> Instructions for the task
Tally the lines in these records that hold the string "random", and reply with the number alone.

> Items
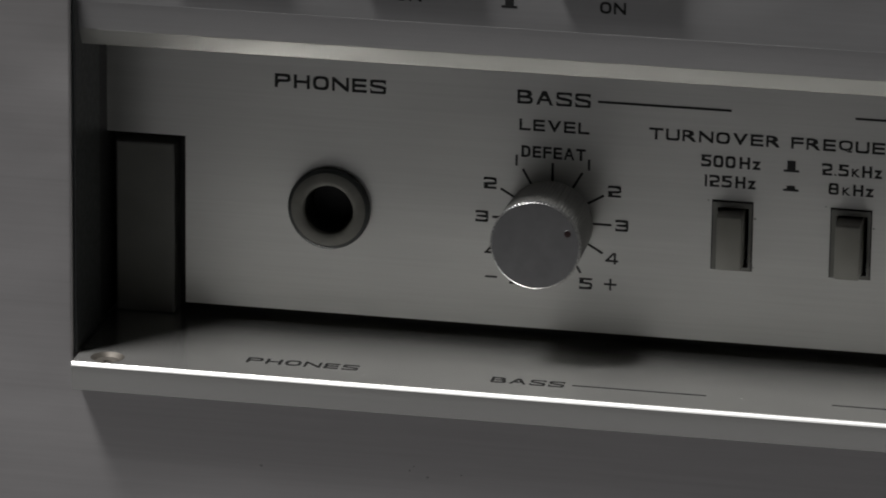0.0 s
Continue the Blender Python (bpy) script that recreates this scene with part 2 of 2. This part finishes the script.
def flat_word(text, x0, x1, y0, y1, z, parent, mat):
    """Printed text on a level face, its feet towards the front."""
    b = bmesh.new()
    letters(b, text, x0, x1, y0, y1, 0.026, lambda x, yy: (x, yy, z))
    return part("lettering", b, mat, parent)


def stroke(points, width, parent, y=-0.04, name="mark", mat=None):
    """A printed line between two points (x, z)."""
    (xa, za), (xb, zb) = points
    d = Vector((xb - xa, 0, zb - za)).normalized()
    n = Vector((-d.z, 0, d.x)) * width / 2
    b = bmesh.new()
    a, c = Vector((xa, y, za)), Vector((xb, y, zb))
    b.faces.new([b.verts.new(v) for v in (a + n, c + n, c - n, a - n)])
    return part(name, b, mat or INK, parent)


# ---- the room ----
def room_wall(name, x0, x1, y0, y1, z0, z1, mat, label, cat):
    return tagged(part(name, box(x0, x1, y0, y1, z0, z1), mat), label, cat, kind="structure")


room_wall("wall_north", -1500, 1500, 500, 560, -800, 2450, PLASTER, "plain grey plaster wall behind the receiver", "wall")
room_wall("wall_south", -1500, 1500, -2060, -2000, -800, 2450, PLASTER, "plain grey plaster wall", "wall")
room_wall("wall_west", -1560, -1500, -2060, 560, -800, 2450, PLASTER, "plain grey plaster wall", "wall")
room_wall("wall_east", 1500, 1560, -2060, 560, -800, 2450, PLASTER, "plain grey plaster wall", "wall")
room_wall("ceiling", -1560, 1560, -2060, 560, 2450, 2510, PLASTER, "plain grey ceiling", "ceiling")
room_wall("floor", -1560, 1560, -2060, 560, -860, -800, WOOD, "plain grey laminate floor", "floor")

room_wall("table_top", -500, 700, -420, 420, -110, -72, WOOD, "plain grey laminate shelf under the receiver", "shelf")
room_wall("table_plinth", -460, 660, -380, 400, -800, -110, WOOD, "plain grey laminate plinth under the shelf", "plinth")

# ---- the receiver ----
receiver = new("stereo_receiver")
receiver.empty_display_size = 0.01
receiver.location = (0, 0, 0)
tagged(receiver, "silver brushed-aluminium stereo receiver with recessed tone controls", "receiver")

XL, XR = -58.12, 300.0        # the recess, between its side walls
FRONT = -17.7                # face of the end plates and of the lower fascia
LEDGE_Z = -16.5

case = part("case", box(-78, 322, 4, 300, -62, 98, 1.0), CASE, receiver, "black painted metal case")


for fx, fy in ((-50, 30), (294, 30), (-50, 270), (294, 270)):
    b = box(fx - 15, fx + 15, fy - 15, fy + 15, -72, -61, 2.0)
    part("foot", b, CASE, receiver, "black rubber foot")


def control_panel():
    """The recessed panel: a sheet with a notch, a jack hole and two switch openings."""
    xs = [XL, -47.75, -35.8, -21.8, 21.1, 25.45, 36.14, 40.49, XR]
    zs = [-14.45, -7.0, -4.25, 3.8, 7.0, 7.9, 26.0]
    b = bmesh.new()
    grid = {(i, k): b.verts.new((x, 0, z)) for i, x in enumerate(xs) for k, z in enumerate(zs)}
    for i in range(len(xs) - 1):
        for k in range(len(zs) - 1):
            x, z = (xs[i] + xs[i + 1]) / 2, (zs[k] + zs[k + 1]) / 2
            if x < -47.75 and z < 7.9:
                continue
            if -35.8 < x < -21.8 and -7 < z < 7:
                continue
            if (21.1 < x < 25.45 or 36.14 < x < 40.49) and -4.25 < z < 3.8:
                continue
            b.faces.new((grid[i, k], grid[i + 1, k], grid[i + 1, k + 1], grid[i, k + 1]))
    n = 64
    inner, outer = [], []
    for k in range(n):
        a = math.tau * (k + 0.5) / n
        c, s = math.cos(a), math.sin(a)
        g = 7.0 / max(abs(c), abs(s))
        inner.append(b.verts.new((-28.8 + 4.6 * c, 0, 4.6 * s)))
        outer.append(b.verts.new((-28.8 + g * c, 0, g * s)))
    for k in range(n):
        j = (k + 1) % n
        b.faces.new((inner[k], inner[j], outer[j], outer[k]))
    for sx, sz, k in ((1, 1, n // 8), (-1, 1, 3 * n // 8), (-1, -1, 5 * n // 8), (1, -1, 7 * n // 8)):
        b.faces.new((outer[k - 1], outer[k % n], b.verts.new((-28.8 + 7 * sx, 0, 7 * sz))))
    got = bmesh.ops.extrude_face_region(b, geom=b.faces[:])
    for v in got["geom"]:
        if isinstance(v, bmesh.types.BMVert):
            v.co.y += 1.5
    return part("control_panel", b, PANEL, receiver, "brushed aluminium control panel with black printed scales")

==

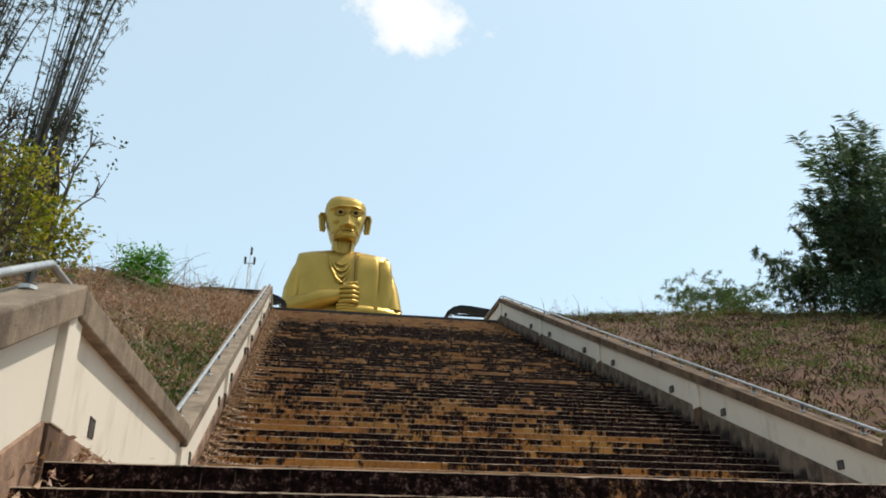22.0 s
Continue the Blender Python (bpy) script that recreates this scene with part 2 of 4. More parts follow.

---

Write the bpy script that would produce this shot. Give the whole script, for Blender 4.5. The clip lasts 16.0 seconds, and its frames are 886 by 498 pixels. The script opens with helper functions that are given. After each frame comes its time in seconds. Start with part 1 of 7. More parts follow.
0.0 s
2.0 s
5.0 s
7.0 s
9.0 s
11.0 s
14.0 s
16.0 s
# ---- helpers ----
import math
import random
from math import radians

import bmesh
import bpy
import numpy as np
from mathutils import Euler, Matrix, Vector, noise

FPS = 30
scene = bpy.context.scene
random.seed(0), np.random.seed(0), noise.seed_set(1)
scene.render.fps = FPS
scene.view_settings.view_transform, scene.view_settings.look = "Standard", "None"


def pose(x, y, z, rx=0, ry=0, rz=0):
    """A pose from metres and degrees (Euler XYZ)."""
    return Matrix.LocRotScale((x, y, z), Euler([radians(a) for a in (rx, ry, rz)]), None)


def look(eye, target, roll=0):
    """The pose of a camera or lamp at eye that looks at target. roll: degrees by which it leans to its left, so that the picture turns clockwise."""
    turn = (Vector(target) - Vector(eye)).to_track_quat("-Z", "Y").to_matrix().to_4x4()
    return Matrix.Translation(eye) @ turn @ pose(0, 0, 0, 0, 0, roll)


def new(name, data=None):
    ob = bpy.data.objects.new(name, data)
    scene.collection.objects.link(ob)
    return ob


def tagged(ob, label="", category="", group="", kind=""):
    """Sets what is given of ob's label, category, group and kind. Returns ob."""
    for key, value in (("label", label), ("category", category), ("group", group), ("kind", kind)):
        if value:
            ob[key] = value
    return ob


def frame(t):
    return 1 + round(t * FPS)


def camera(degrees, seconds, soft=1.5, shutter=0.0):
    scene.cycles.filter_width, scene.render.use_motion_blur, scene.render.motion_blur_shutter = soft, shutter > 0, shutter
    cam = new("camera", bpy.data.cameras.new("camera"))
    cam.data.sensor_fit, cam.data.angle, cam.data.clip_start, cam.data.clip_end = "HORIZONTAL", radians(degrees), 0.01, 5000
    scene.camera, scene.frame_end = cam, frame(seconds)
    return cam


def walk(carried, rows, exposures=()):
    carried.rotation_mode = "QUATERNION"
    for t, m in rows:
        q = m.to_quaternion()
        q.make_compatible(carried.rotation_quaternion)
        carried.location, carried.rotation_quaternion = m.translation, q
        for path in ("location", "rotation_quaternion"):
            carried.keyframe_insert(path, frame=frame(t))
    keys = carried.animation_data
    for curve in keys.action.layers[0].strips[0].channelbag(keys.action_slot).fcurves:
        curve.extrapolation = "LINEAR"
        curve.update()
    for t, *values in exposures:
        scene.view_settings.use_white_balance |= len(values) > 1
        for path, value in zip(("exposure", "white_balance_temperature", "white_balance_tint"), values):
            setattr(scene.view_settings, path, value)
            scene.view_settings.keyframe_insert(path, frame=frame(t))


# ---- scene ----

> Response to this task
2